Smallholders vital to food security

An article in National Geographic stresses the importance of small-scale farmers to global food security.

While in the developed world, the focus of increasing food production is on multinational agribusiness, in the developing world it is small-scale farmers who hold the key to feeding an increasing population. More than 500 million family farmers produce at least 56 percent of the world's food.

“Using low-tech but sustainable agricultural techniques, [small-scale farmers] may be best poised to lead the way in adapting to a warmer world and ensuring the security of the global food supply,” says the article.

During 2014, which has been designated by the United Nations as the International Year of Family Farming, Food Tank released a report which shows how small-scale farmers are contributing to global food security through the use of more sustainable agricultural practices. These include growing a variety of indigenous plants which gains farmers 20 to 60 per cent higher yields than cultivating only one crop.
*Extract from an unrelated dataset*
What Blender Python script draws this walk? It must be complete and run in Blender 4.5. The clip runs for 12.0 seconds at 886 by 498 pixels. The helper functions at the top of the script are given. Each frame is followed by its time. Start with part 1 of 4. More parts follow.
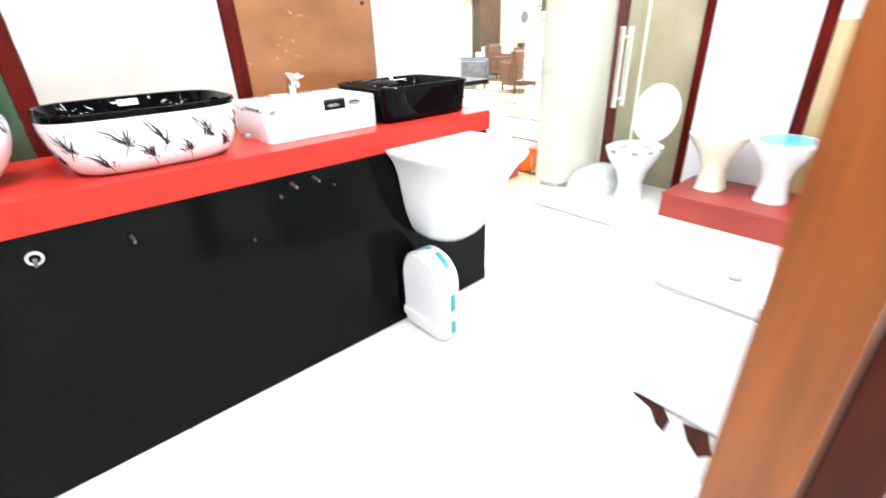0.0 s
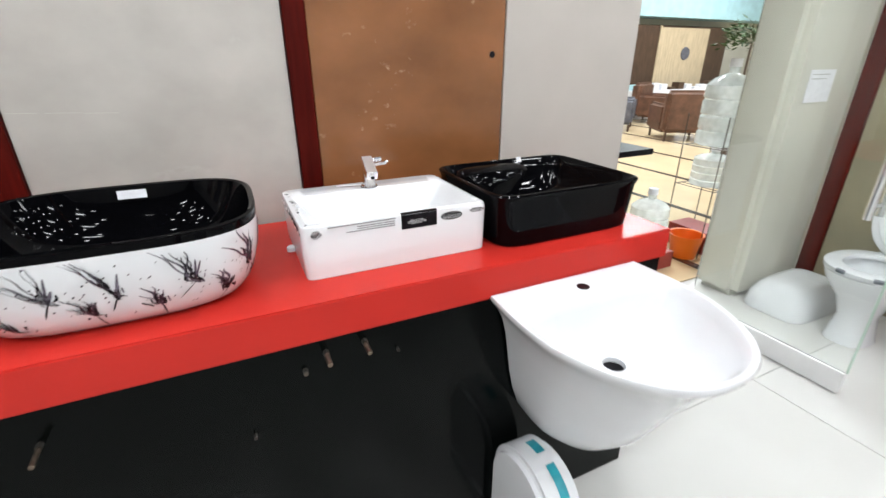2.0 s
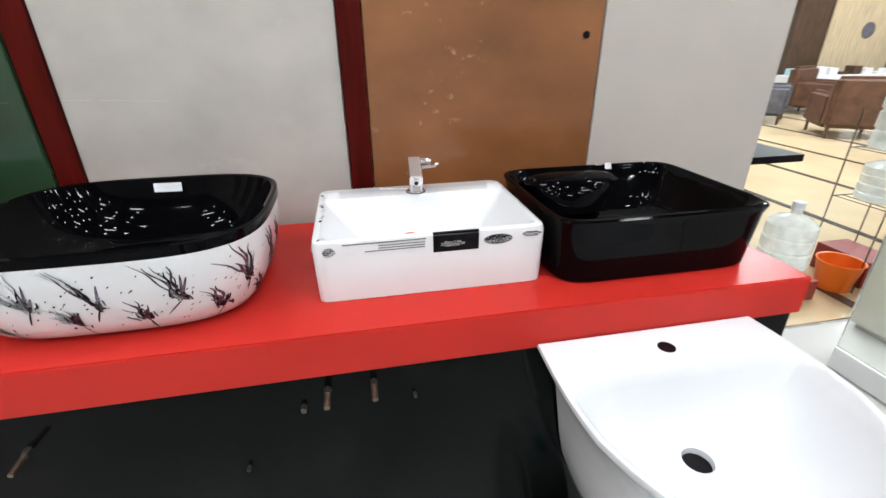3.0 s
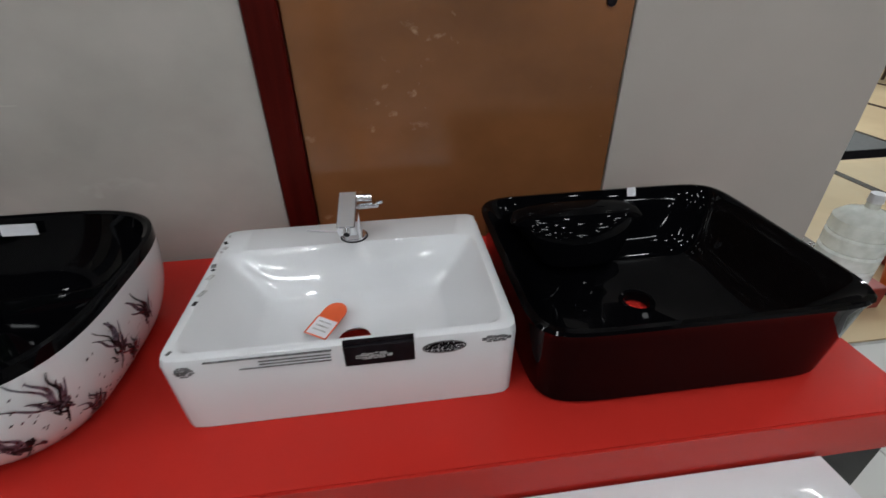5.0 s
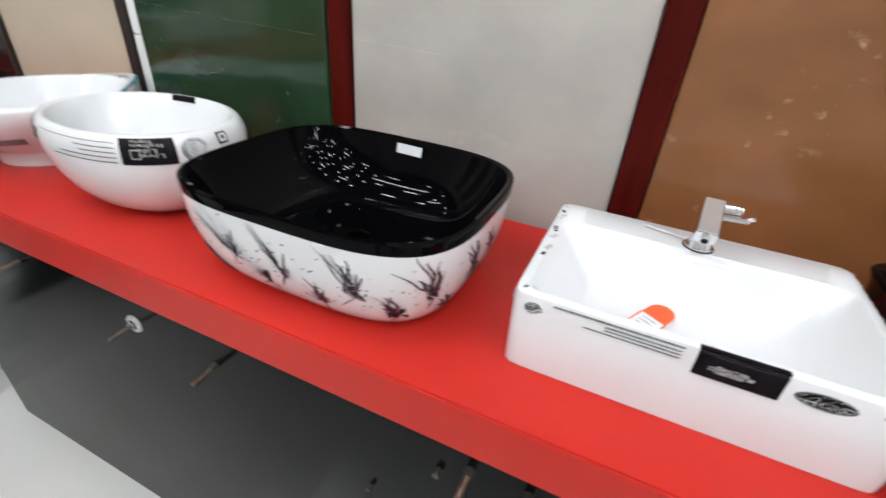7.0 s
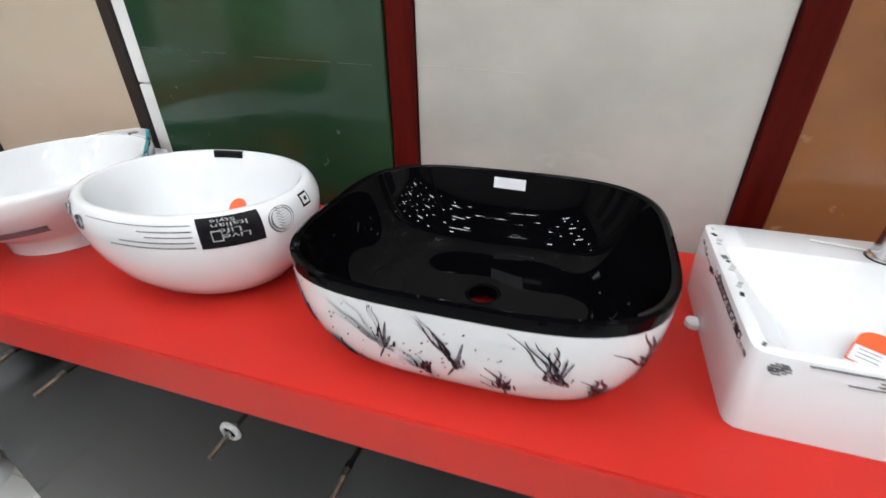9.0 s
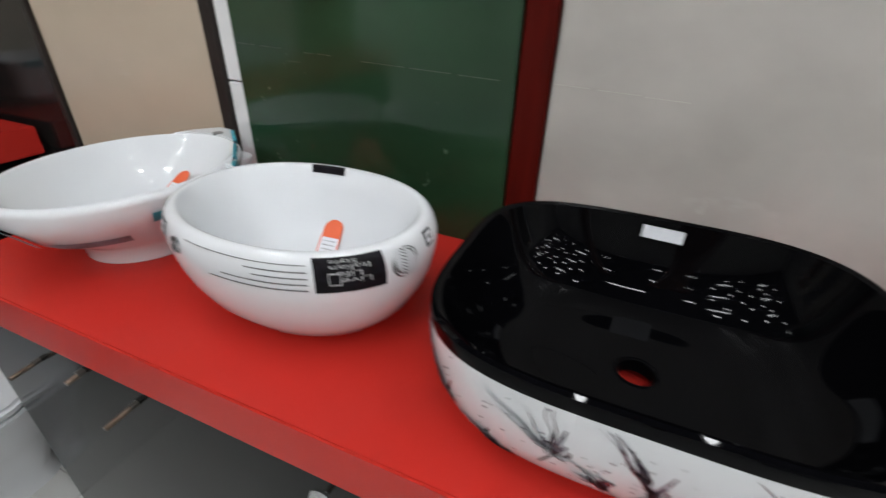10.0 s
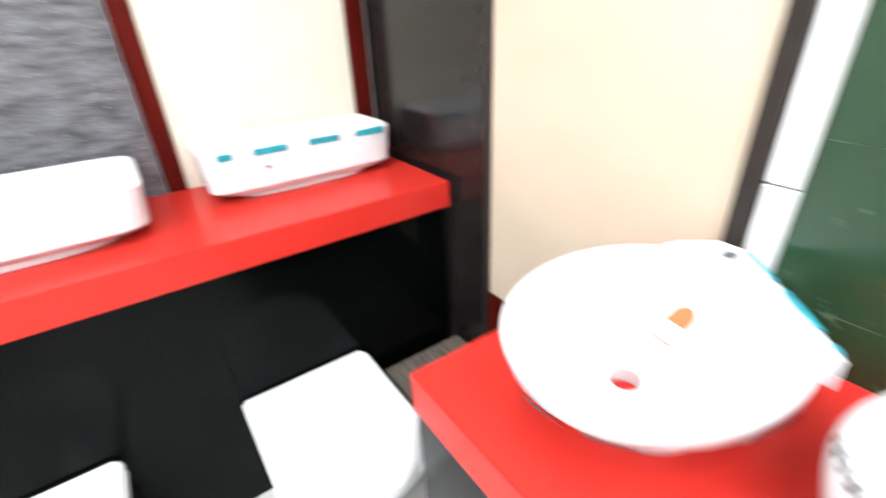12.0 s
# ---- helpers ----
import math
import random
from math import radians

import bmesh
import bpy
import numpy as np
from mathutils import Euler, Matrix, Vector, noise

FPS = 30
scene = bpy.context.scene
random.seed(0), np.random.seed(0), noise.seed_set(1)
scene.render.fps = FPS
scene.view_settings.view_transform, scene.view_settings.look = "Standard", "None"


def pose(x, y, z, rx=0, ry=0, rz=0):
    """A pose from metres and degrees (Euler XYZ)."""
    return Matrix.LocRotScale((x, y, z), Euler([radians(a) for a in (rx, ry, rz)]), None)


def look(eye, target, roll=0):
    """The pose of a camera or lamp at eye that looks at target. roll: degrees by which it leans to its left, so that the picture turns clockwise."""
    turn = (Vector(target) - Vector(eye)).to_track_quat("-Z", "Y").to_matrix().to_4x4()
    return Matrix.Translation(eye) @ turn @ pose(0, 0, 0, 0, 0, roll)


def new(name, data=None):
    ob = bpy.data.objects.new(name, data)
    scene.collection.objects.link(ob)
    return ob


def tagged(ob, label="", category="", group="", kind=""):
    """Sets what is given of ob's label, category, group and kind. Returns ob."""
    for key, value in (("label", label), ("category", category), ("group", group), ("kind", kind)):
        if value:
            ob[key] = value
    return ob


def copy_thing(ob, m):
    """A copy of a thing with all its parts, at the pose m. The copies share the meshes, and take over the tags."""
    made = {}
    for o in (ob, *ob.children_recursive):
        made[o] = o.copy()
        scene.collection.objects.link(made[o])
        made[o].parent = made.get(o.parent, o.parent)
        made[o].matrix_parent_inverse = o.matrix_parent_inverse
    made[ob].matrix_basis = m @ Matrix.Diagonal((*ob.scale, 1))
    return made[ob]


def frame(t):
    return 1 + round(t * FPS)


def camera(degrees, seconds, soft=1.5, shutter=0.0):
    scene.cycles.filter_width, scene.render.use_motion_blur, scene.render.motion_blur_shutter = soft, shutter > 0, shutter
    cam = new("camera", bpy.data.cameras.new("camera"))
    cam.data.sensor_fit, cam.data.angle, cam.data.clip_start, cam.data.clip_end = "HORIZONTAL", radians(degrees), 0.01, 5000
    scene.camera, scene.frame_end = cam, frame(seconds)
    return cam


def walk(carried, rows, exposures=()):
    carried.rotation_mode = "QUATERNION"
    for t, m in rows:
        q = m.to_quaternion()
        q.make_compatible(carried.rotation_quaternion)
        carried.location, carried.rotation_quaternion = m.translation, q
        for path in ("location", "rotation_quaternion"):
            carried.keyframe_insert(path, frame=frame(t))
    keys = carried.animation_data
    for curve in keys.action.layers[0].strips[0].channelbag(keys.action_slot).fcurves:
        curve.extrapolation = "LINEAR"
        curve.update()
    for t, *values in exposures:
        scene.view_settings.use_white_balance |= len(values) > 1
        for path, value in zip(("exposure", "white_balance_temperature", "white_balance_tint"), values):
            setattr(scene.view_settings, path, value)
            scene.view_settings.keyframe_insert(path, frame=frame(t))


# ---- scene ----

The article looks at the impacts of climate change and land degradation on crop yields, and how smallholder farmers are implementing low-tech agroecological approaches to build resilience. Such approaches include agroforestry, intercropping, the use of green manure and solar-powered drip irrigation systems.

Smallholder farmers are among the most threatened by climate change and the surging population. They need “additional tools to use better farming methods, better seeds, better fertilizer, more technical information to grow better crops," says Dan Glickman, Former U.S. Department of Agriculture Secretary.